◆ Problem requirements: Can you output the material exactly as written, minus any pictures it holds?
------ Supplied material ------
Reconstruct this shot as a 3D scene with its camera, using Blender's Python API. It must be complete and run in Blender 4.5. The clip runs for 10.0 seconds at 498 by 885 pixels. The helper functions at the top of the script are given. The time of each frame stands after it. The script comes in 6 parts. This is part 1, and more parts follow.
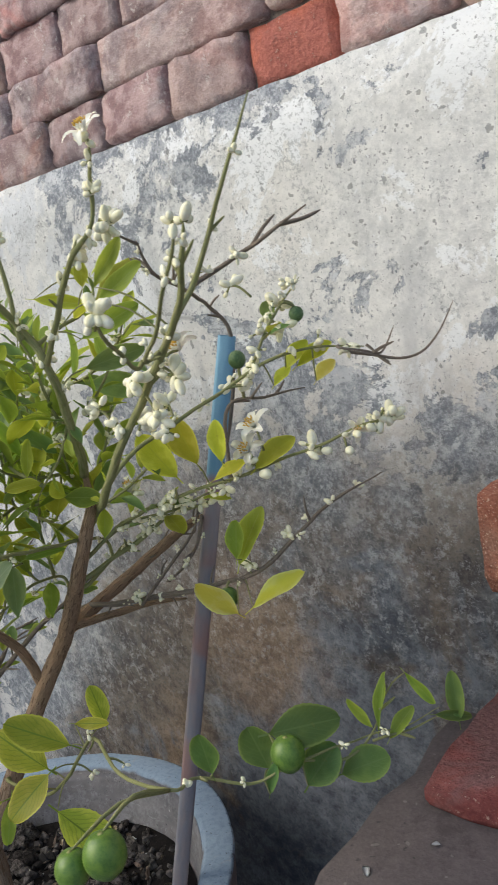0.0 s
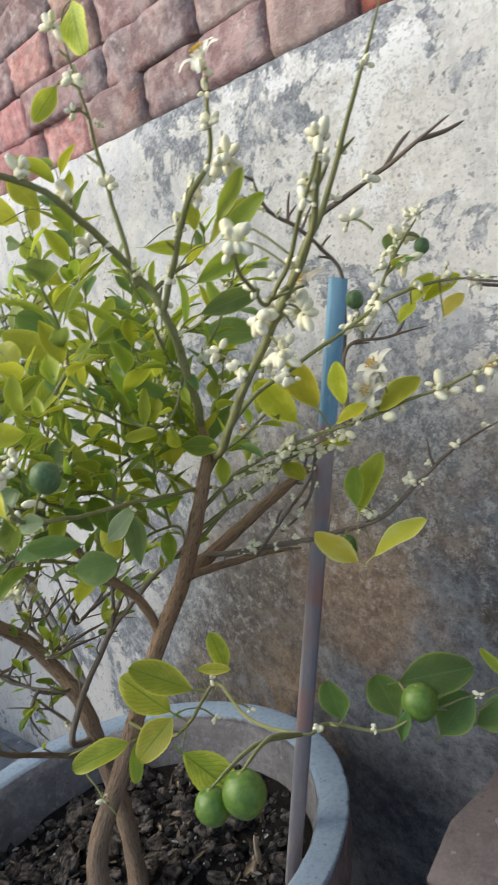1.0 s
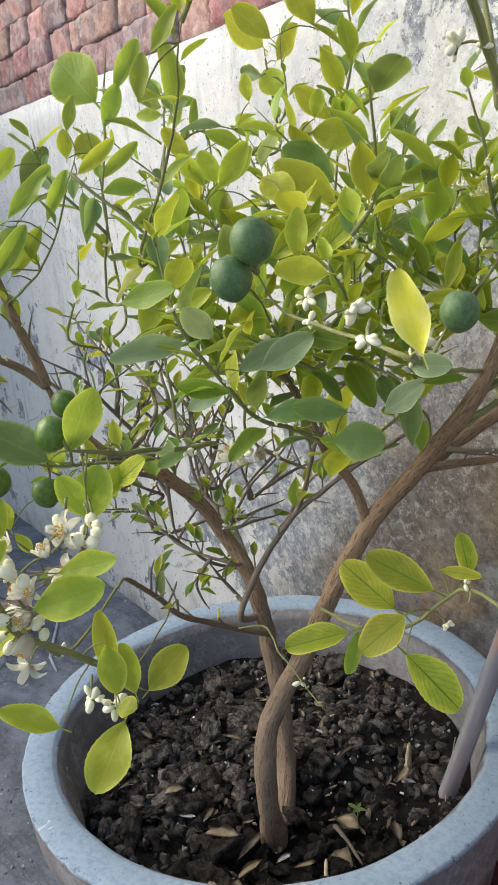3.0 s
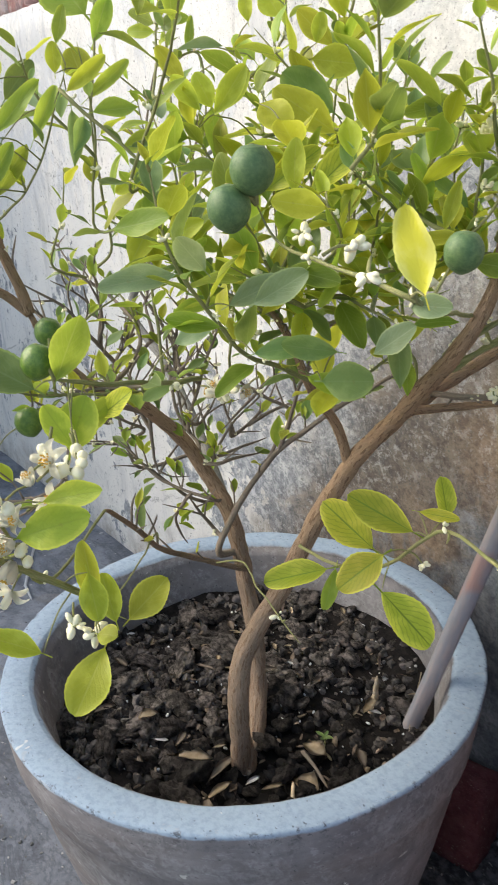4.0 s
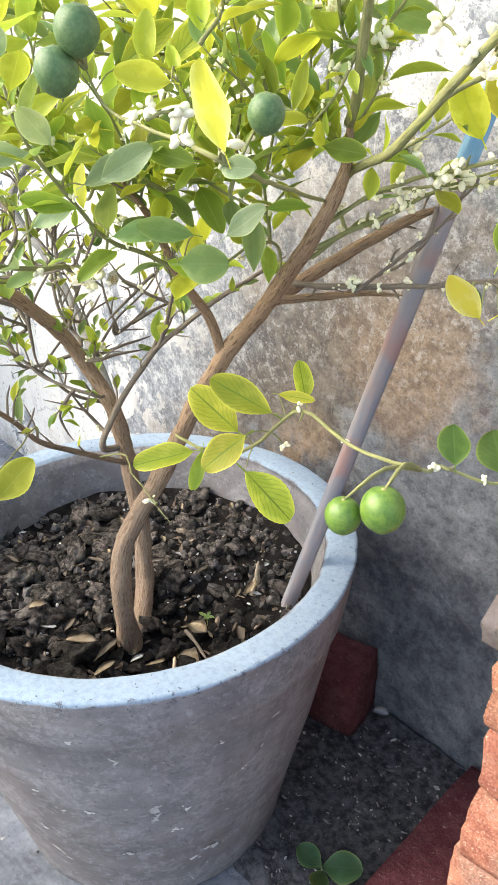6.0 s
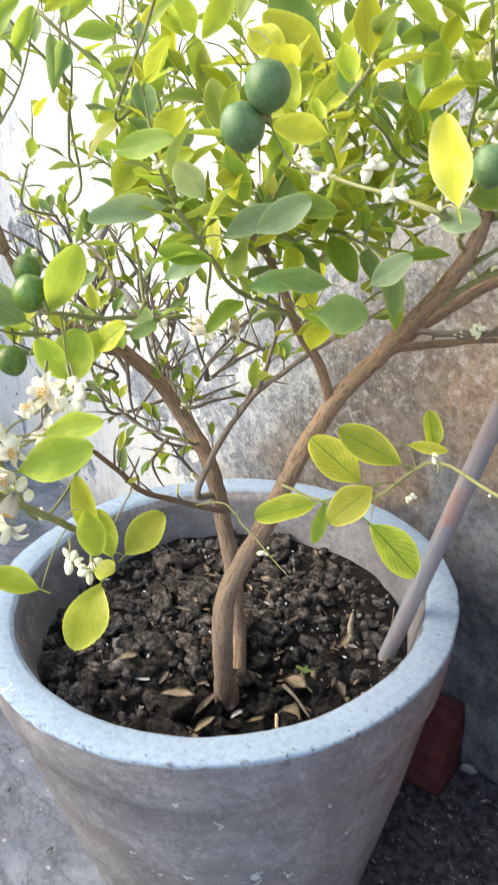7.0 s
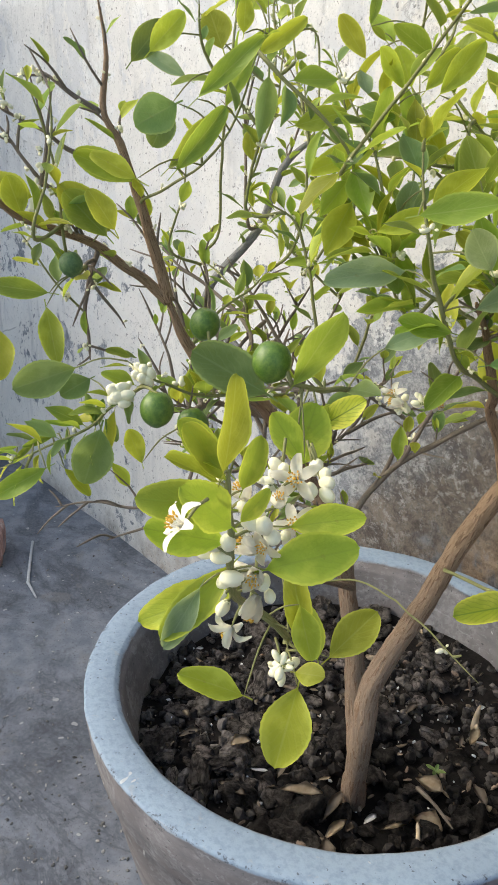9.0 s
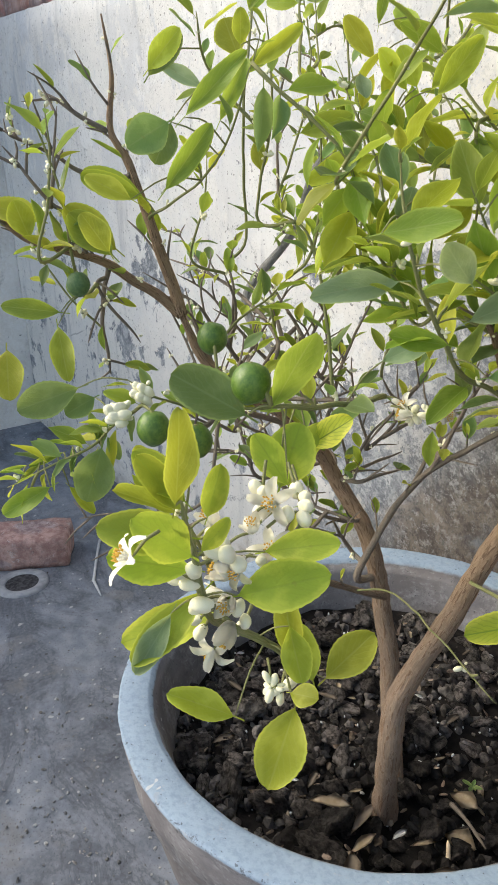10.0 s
------
◆ Answer to this exercise:
Reconstruct this shot as a 3D scene with its camera, using Blender's Python API. It must be complete and run in Blender 4.5. The clip runs for 10.0 seconds at 498 by 885 pixels. The helper functions at the top of the script are given. The time of each frame stands after it. The script comes in 6 parts. This is part 1, and more parts follow.
0.0 s
1.0 s
3.0 s
4.0 s
6.0 s
7.0 s
9.0 s
10.0 s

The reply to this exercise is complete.